歌声で心を惹き付ける中島みゆき
その力強い歌声で、圧倒的なスケールの大きさを私たちに感じさせる中島みゆき。中島みゆきの歌が持つテーマは、『糸』のような巡り合いを歌ったものから、時の流れに浄化されていく様を歌った『時代』、女の哀しさを歌った『空と君のあいだに』など、私たちの「生」に直接寄り添った作品が多いんです。
知名度が高い『荒野より』
そんな中、今回取り上げる「荒野より」は、木村拓哉主演の映画「南極大陸」の主題歌にもなりましたし、世界の果てまでイッテQ!内の企画でもテーマ曲としても使われている、近年の中島みゆきの曲のなかでも、知名度が高い曲です。MVでも描かれた見守る親の愛
この曲のミュージックビデオは、父親が亡くなったという知らせを受けて、成長した子供が昔の家族の様子を思い返す内容。映像のなかで父親が、補助輪をとり自転車に乗る子供を見守っている描写がありますが、歌詞のなかでも、独り立ちしていく子を見守る、親の目線を随所に感じることができます。
親の願い
----------------
望みは何かと訊かれたら 君がこの星に居てくれることだ
力は何かと訊かれたら 君を想えば立ち直れることだ
≪荒野より 歌詞より抜粋≫
----------------
親の望みは、「君がこの星にいてくれること」。そばにいてくれなくてもいい。元気で生きていてくれさえすればいい。
それが親にとってなにより嬉しいのだから。
この部分から親の子に対する無償の愛を感じることができます。力になるものはなにかと問われたら、子供のことを想えば立ち直ることができること。

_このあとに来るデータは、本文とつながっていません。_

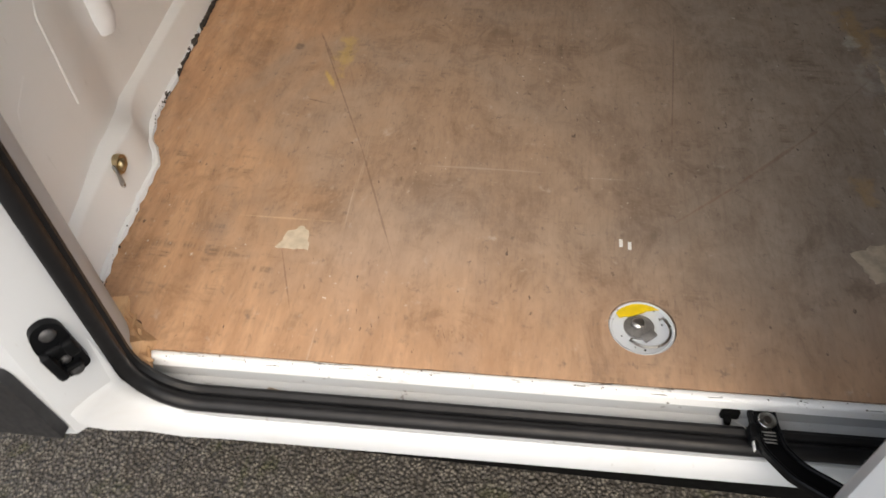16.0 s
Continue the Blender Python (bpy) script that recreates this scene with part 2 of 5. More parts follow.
def timber(name, light, dark, grain, stains=(), rough=0.55, dirt=0.3, grime=(0.12, 0.075, 0.05), fine=1.0, lines=0.14, smears=1.0, rings=0.16, ring_stretch=None, dash=0.0):
    """Plywood face: streaks along the grain, cloudy tone, small marks. grain: the stretch of the coordinates."""
    k = Nodes(name)
    k.blot = k.noise(26, 4, 0.6)
    k.speck = k.noise(140, 3, 0.6)
    soft_grain = tuple(0.45 + 0.55 * g for g in grain)
    cloud = k.ramp(k.noise(2.6, 7, 0.62, warp=0.5, stretch=soft_grain), 0.32, 0.70)
    figure = k.noise(8, 8, 0.66, soft_grain, warp=0.35, at=(2, 6, 1))
    streak = k.noise(24, 7, 0.66, tuple(0.02 + 0.98 * g for g in grain), warp=0.7)
    hair = k.noise(210, 3, 0.6, grain)
    c = k.mix(k.ramp(streak, 0.32, 0.70), tuple(0.8 * a + 0.2 * b for a, b in zip(dark, light)), tuple(0.8 * a + 0.2 * b for a, b in zip(light, dark)))
    mean = tuple((a + b) / 2 for a, b in zip(light, dark))
    c = k.mix(0.44, c, k.mix(cloud, tuple(v * 0.66 for v in mean), tuple(min(1, v * 1.3) for v in light)))
    c = k.mix(k.ramp(figure, 0.54, 0.72, 0, 0.34), c, tuple(v * 0.72 for v in dark))
    c = k.mix(k.ramp(figure, 0.46, 0.30, 0, 0.45), c, tuple(min(1, v * 1.22 + 0.02) for v in light))
    c = k.mix(k.ramp(hair, 0.48, 0.76, 0, 0.20 * fine), c, tuple(v * 0.55 for v in dark))
    c = k.mix(k.ramp(k.noise(1.6, 7, 0.7, warp=1.2, at=(3, 1, 2)), 0.54, 0.76, 0, dirt), c, grime)
    c = k.mix(k.ramp(k.noise(30, 5, 0.68, tuple(0.35 + 0.65 * g for g in grain), at=(7, 2, 5)), 0.665, 0.74, 0, 0.6), c, grime)
    c = k.mix(k.ramp(k.noise(19, 6, 0.7, grain, at=(1, 9, 4)), 0.64, 0.76, 0, 0.28), c, tuple(min(1, v * 1.45) for v in light))
    smear = k.noise(6, 8, 0.72, tuple(1.35 - g * 0.9 for g in grain), warp=0.4, at=(8, 3, 1))
    c = k.mix(k.ramp(smear, 0.53, 0.76, 0, 0.5 * smears), c, tuple(v * 0.5 for v in dark))
    c = k.mix(k.ramp(smear, 0.46, 0.25, 0, 0.5 * smears), c, tuple(min(1, v * 1.2 + 0.07) for v in light))
    c = k.mix(k.ramp(k.noise(5.5, 8, 0.75, warp=0.6, at=(5, 5, 5)), 0.60, 0.70, 0, 0.38), c, tuple(v * 0.42 for v in dark))
    nick = k.math("MULTIPLY", k.ramp(k.noise(17, 3, 0.5, at=(4, 4, 9)), 0.62, 0.70), k.ramp(k.noise(90, 3, 0.6, at=(9, 1, 3)), 0.58, 0.66))
    c = k.mix(k.math("MULTIPLY", nick, 0.7), c, grime)
    vein = k.noise(34, 6, 0.66, tuple(0.035 if g < 0.3 else g for g in grain), warp=0.9, at=(6, 6, 2))
    c = k.mix(k.ramp(vein, 0.54, 0.68, 0, lines), c, tuple(v * 0.5 for v in dark))
    c = k.mix(k.ramp(vein, 0.44, 0.32, 0, lines * 0.6), c, tuple(min(1, v * 1.25 + 0.02) for v in light))
    if dash:
        stroke = k.noise(33, 5, 0.68, tuple(0.55 + 0.45 * g for g in grain), warp=0.4, at=(2, 7, 3))
        c = k.mix(k.ramp(stroke, 0.50, 0.66, 0, dash), c, tuple(v * 0.42 for v in dark))
        c = k.mix(k.ramp(stroke, 0.46, 0.32, 0, dash * 0.7), c, tuple(min(1, v * 1.22 + 0.02) for v in light))
    swell = k.noise(1.5, 3, 0.45, ring_stretch or soft_grain, warp=0.5, at=(3, 8, 7))
    wave = k.math("SINE", k.math("ADD", k.math("MULTIPLY", swell, 130.0), k.math("MULTIPLY", streak, 5.0)))
    patch = k.ramp(k.noise(2.2, 4, 0.6, at=(6, 4, 8)), 0.42, 0.62)
    c = k.mix(k.math("MULTIPLY", patch, k.ramp(wave, 0.25, 1.0, 0, rings)), c, tuple(v * 0.55 for v in dark))
    c = k.mix(k.math("MULTIPLY", patch, k.ramp(wave, -0.25, -1.0, 0, rings * 0.6)), c, tuple(min(1, v * 1.2 + 0.02) for v in light))
    for s in stains:
        c = k.spot(c, *s)
    k.put("Base Color", c)
    k.put("Roughness", k.ramp(k.noise(12, 5), 0.3, 0.72, rough - 0.12, rough + 0.14))
    k.put("Specular IOR Level", 0.35)
    k.bump(k.math("ADD", streak, k.math("MULTIPLY", hair, 0.5)), 0.16, 0.0012)
    return k.mat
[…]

親にとって子供の存在は何よりの支えで、たとえ嫌なことがあっても、子供のことを想えば乗り越えることができるのでしょう。
----------------
僕は走っているだろう 君と走っているだろう
あいだにどんな距離があっても
僕は笑っているだろう 君と笑っているだろう
あいだにどんな時が流れても
≪荒野より 歌詞より抜粋≫
----------------
いつまでも二人三脚
親と子はいつでも二人三脚です。子供の頑張りの裏には、必ず親の苦労がある。ふたりはいつも一緒に走っているのです。それは例え物理的な距離がどれだけあっても、親と子の精神的なつながりは切れることはありません。
また、親の笑顔は、いつでも子供の笑顔のそばにあります。そのあいだにどんなに時が流れたとしても、ふたりは笑いあっているでしょう。
親子は、何年たっても親子なのです。
計り知れない親の愛情
----------------
荒野より君に告ぐ 僕の為に立ち停まるな
荒野より君を呼ぶ 後悔など何もない
≪荒野より 歌詞より抜粋≫
----------------
そんなに子供に気持ちを傾けてきた親、その親のためになにかしてあげたいと思うのが、子供の気持ちでしょう。けれど親は言います。
「僕の為に立ち停まるな」。
親の為に、子供になにかを犠牲にしてほしくないのです。君を育てたことに、後悔はなにもない。だから君は君の人生を、精一杯生きておくれ。
歌詞からは、そんな親の気持ちを感じることができます。
中島みゆきのこの歌をきくと、親の子供に対する計り知れない愛情を感じます。春先、親元を離れて暮らす方も多いでしょう。そういう方にぜひこの曲を聴いてほしいと思います。